Kolejne problemy w lotnictwie. Tym razem awaryjne lądowanie wojskowego śmigłowca
Wojskowy śmigłowiec Mi-2 musiał we wtorek wieczorem awaryjnie lądować w rejonie Złotnik Kujawskich w województwie kujawsko-pomorskim.

Do zdarzenia doszło podczas nocnego lotu szkoleniowego z użyciem noktowizji. Maszyna wylądowała na zaoranym polu, z dala od zabudowań. Na pokładzie znajdowało się dwóch wojskowych, pilot i nawigator, którym na szczęście nic się nie stało.
Przyczyna awaryjnego lądowania Mi-2
Według nieoficjalnych ustaleń śmigłowiec mógł zahaczyć o linie energetyczne, co doprowadziło do uszkodzenia przedniego koła. Na miejscu pojawił się prokurator oraz żandarmeria wojskowa, a sprawą zajmie się Komisja Badania Wypadków Lotniczych Lotnictwa Państwowego. Jej zadaniem będzie wyjaśnienie przyczyn incydentu i sprawdzenie, czy doszło do błędu ludzkiego czy usterki technicznej.



Awaryjne lądowanie Mi-2 to kolejne niepokojące zdarzenie w polskim lotnictwie wojskowym. Przypomnijmy, że niedawno doszło do katastrofy myśliwca F-16 w Radomiu, w której pilot (SLAB) poniósł śmierć. Seria takich wydarzeń rodzi pytania o stan techniczny sprzętu oraz procedury bezpieczeństwa w Siłach Zbrojnych.

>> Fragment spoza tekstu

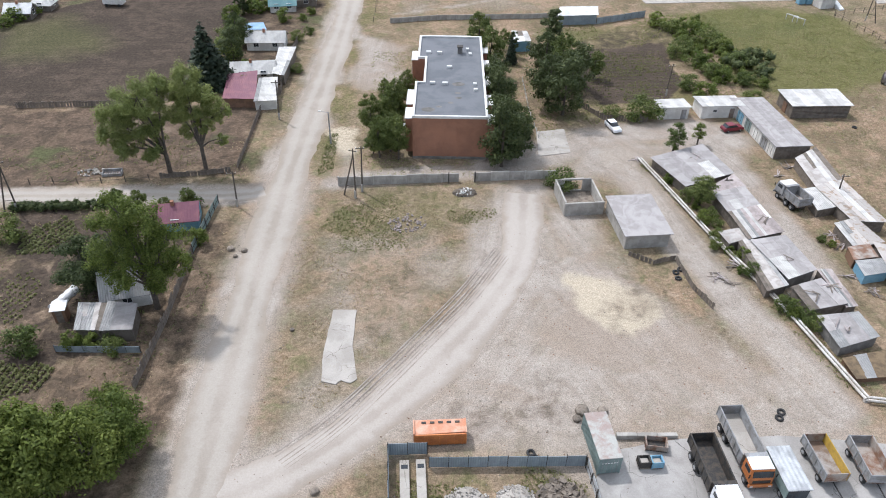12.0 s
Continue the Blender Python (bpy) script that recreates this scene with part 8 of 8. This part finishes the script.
tufts("dry grass tufts on the yard", [(-15.4, 80.3), (-11.1, 88.3), (1.1, 97), (17.4, 94.5), (16.8, 83.9), (3.8, 76.7), (-6.8, 66), (0.4, 65.5), (-8.8, 51.6), (-13.7, 46)], 2200, 0.2, M["grass"], 71, 0.42)
tufts("green weeds on the yard", [(-13.9, 81.5), (-7.9, 93.5), (2.9, 97.8), (16.7, 96.2), (16.8, 89.8), (0.7, 82)], 1700, 0.24, M["weed"], 72, 0.52)
tufts("weeds inside the sheet fence", [(0, 36), (19.5, 36), (19.5, 43.5), (3.5, 44.3), (0, 46)], 1600, 0.3, M["weed"], 73, 0.4)
tufts("weeds beside the road island", [(-13.7, 119.9), (-8.9, 118.1), (-9.3, 104.6), (-13.2, 102.6)], 500, 0.25, M["weed"], 74, 0.3)
tufts("weeds along the lagged pipes", [(44, 104), (46.5, 104), (56, 52), (53, 52)], 900, 0.35, M["weed"], 75, 0.35)
tufts("weeds round the apartment house", [(-6, 102), (30, 101), (36, 165), (-2, 165)], 2600, 0.3, M["weed"], 76, 0.45)
tufts("dry grass in the field by the garages", [(75, 60), (128, 60), (128, 170), (75, 170)], 4000, 0.25, M["grass"], 77, 0.42)
tufts("green weeds in the field by the garages", [(75, 55), (150, 40), (150, 165), (75, 165)], 1500, 0.3, M["weed"], 78, 0.62)
tufts("grass and weeds beside the ruin", [(128, 70), (200, 70), (200, 92), (128, 92)], 2200, 0.3, M["weed"], 79, 0.5)
tufts("dry grass tufts on the western verge", [(-70, 50), (-24, 50), (-23, 116), (-70, 116)], 1300, 0.26, M["grass"], 80, 0.5)
tufts("green weeds on the western verge", [(-75, 50), (-25, 50), (-24, 118), (-75, 118)], 1600, 0.32, M["weed"], 81, 0.6)
tufts("grass on the lawn", [(82, 140), (122, 140), (122, 186), (82, 182)], 4000, 0.22, M["weed"], 82, 0.35)
tufts("dry grass tufts on the sports field", [(0, 182), (64, 182), (70, 235), (0, 245)], 1000, 0.2, M["grass"], 83, 0.5)
tufts("tall weeds in the garden plots", [(30, 118), (84, 126), (84, 180), (30, 175)], 3200, 0.4, M["weed"], 84, 0.48)


def litter(label, outline, count, size, material, seed):
    rng = random.Random(seed)
    xs, ys = [p[0] for p in outline], [p[1] for p in outline]
    verts, faces = [], []
    q = np.array([(rng.uniform(min(xs), max(xs)), rng.uniform(min(ys), max(ys))) for _ in range(count)])
    for x, y in q[inside(outline, q) > 0]:
        s = size * rng.uniform(0.4, 1.6)
        o = len(verts)
        a = rng.uniform(0, 6.28)
        for k in range(4):
            r = s * rng.uniform(0.6, 1.1)
            verts.append((x + r * math.cos(a + k * 1.57), y + r * math.sin(a + k * 1.57), 0.02))
        verts.append((x, y, 0.02 + s * 0.8))
        faces += [(o, o + 1, o + 4), (o + 1, o + 2, o + 4), (o + 2, o + 3, o + 4), (o + 3, o, o + 4), (o, o + 3, o + 2, o + 1)]
    tagged(link_mesh("stones", verts, faces, material), label, "stones", kind="stuff")


litter("pale stones and litter on the yard", [(-22, 38), (60, 38), (60, 104), (-22, 104)], 1400, 0.10, M["rubble"], 91)
litter("stones and litter in the field", [(70, 0), (240, 0), (240, 140), (70, 140)], 1200, 0.16, M["rubble"], 92)
litter("dark clods and scraps on the yard", [(-22, 38), (60, 38), (60, 104), (-22, 104)], 900, 0.09, M["wood_brown"], 93)


# ---- scrap timber round the sheds ----
def plank_pile(x, y, z, n, length, seed):
    rng = random.Random(seed)
    ob = thing("plank_pile", pose(x, y, z), "loose weathered planks thrown in a pile", "planks", "scrap timber")
    for i in range(n):
        w, l = rng.uniform(0.09, 0.2), length * rng.uniform(0.5, 1.1)
        p = part("plank", box(-l / 2, -w / 2, 0, l / 2, w / 2, 0.04), M["plank_roof" if rng.random() < 0.5 else "wood"], ob)
        p.matrix_basis = pose(rng.uniform(-0.7, 0.7), rng.uniform(-0.7, 0.7), 0.02 + 0.045 * i, 0, rng.uniform(-3, 3), rng.uniform(0, 180))


for k, (x, y) in enumerate([(46.9, 72.3), (45.7, 73.4), (54.1, 66.1), (53.5, 67.6), (67.2, 99.3), (69.5, 102), (66.7, 81.5), (67.4, 79.3), (44.1, 105.8), (64.4, 72.3), (66, 68.5), (49.3, 75.7)]):
    plank_pile(x, y, 0.0, 6 + k % 4, 2.4, 300 + k)
for k, (x, y) in enumerate([(56.5, 60.5), (58.9, 67.9), (56.1, 66.4), (55.6, 74.2), (56.5, 83.8), (52.9, 102.8)]):
    plank_pile(x, y, 2.08, 4, 2.0, 340 + k)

Szef MON, wicepremier Władysław Kosiniak-Kamysz, zapewnił, że sprawę dokładnie zbadają Dowództwo Generalne oraz specjalna komisja. Podkreślił także, że na razie nie zapadła decyzja o wstrzymaniu lotów na śmigłowcach Mi-2, które nadal wykorzystywane są w celach szkoleniowych.